It’s difficult to map out your progress unless you make comparisons, but my issue with it is that the common way to do that now with the Internet and social media is to compare where you are with where someone else is. To me this seems to be the most unproductive and often demotivating way to track your progress.
It isn’t a fair comparison if all you have to go on is one of your workouts versus another person’s workout, or your picture compared to someone else’s picture. You don’t take into account when they started versus when you started, what background they came from and so on. Instead, what I’ve found to be the more motivating way is to focus solely on your own progress.
In the fitness industry, ‘results’ – whether it’s strength or that coveted six-pack – are so easily displayed that you can’t help but do a compare and contrast, and that isn’t a productive road to go down because there will always be someone better (or someone worse) than you. No matter how put-together a person might seem to someone else, everyone has a little niggling insecurity or two that social media only helps to magnify.
To get a little personal now, I’ve always felt when it comes to strength and fitness that I’m constantly playing catch up. It isn’t so much in terms of physical appearance (it might just be me but the more experience I have in this industry the more I realise that physicality is pretty easy to manipulate if you put your mind to it) but more that I haven’t made amazing leaps to 100kg deadlifts or 20 straight pull ups, and I can’t bang out 100 burpees without banging up my joints in the process. I’ll be the first to say that I am as uncompetitive as they come, so this is frustrating not so much because I want to be the best at something, more because I feel as though I have to put relatively more work in for the same achievements.

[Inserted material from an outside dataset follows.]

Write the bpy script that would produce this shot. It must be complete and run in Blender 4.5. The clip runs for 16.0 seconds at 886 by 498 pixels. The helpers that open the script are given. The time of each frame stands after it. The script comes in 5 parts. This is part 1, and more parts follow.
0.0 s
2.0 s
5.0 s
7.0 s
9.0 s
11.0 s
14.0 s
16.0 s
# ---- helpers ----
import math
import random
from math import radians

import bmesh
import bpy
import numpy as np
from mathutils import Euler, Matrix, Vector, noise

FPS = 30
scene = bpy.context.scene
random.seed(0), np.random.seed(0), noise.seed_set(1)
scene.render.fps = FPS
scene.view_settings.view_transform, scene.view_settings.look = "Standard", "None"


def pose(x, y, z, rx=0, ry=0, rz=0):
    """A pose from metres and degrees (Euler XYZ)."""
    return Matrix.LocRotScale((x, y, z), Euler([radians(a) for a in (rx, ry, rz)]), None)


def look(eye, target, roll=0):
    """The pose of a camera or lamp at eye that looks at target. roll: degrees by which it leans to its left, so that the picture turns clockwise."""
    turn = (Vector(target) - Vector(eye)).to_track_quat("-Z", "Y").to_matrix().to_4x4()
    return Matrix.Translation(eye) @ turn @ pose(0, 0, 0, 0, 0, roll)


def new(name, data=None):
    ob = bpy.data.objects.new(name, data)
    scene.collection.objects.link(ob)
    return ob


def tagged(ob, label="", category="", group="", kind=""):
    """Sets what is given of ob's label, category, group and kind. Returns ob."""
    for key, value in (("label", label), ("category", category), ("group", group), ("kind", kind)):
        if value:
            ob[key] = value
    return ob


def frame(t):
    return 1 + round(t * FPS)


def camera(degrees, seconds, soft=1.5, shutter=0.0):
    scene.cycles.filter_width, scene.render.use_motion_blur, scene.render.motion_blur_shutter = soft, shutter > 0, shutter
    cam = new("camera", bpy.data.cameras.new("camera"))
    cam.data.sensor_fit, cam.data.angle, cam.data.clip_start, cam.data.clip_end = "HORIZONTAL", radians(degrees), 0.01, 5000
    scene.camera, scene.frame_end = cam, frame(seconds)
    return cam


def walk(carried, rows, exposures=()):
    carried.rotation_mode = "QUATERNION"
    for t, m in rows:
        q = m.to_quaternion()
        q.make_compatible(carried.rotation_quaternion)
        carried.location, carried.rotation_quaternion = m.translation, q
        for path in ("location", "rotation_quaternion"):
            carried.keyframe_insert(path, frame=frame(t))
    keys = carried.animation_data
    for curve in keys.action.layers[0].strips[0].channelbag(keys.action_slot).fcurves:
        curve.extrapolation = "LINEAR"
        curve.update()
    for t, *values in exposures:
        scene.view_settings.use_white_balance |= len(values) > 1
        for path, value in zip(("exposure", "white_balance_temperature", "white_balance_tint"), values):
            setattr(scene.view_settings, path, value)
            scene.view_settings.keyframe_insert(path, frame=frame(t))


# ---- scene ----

But what I’ve found to be helpful is to focus on what and how you can change instead of using someone else to set a benchmark.
I recently finished the last page of the workout log where I write down my routines and thought this would be good opportunity to look back at where I started and reflect a little bit on what I’ve made progress on along the way. So here are some of the things I’ve found helpful which you might too!
Being More Aware
Phrases like ‘being more present in the moment’ have become so embedded in what we think of as the ‘hippie’ culture that it’s easy to dismiss it as being too New Age. Instead, gym culture now tends to fall on more extrinsic markers of progress such as whether you can keep adding more weight, more reps, or do it in less time.
If wellness and health factors even a tiny bit into your motivation for working out, though, try tracking something intrinsic for a while and see how you feel.
Flipping from the start of my notebook to the end, I’ve found in the one or so years of workouts that my focus has shifted from numbers (always having to progress the weight or reps even if my form is iffy) to working on body awareness, better alignment and movement instead. In doing so, progressing in terms of numbers will naturally follow as syncing your mental and physical states will just make everything feel easier!
Lesson to take home – make sure you know how you want to move with every exercise instead of just doing it to get it done, otherwise you’ll never be giving it your 100%.
Think About How You Are Planning
My problem never was getting the workouts done but rather the opposite: being very rigid and having to follow whatever the plan was to the T.
As I mentioned in the previous point, though, shifting my focus to movement instead of exercises has helped me to connect more to my body and learn what my strengths and weaknesses are.
While I still think it’s important to have a plan, I now also know that following programmes exactly or leaving out a few exercises won’t make or break your body. What’s changed in the way I planned at the beginning as compared to now is that I’m less rigid and more selective.
In the beginning, I committed the common rookie mistake of jamming in every exercise I could think of into one routine with high volume for every circuit as well. Now, I’ve learned to be selective and focus on a few main lifts that I want to really improve, while picking assistant and mobility exercises which contribute towards improving those main lifts.
Whether you are a coach or are looking for a coach, remember that showing off the variety of your ‘exercise library’ can only get you that far. The experience to pinpoint what needs to be worked on and the ability to then pick what you need from that library is what will keep you going forward.
Think About Why
Lastly (a short-ish post for once!), give yourself certian periods to re-evaluate, whether it’s every time you finish a programme, every month, or times when you feel like you’ve hit a plateau.
While it’s important to celebrate your progresses, it’s also important not to stay comfortable with where you are.
Identify where you are lagging behind, and think about why. Look at the things you’ve done which have helped you to improve, and keep doing them. There will always be more things to try and more things to learn, so the only thing that stalls your progress is when you stop wanting to try and learn!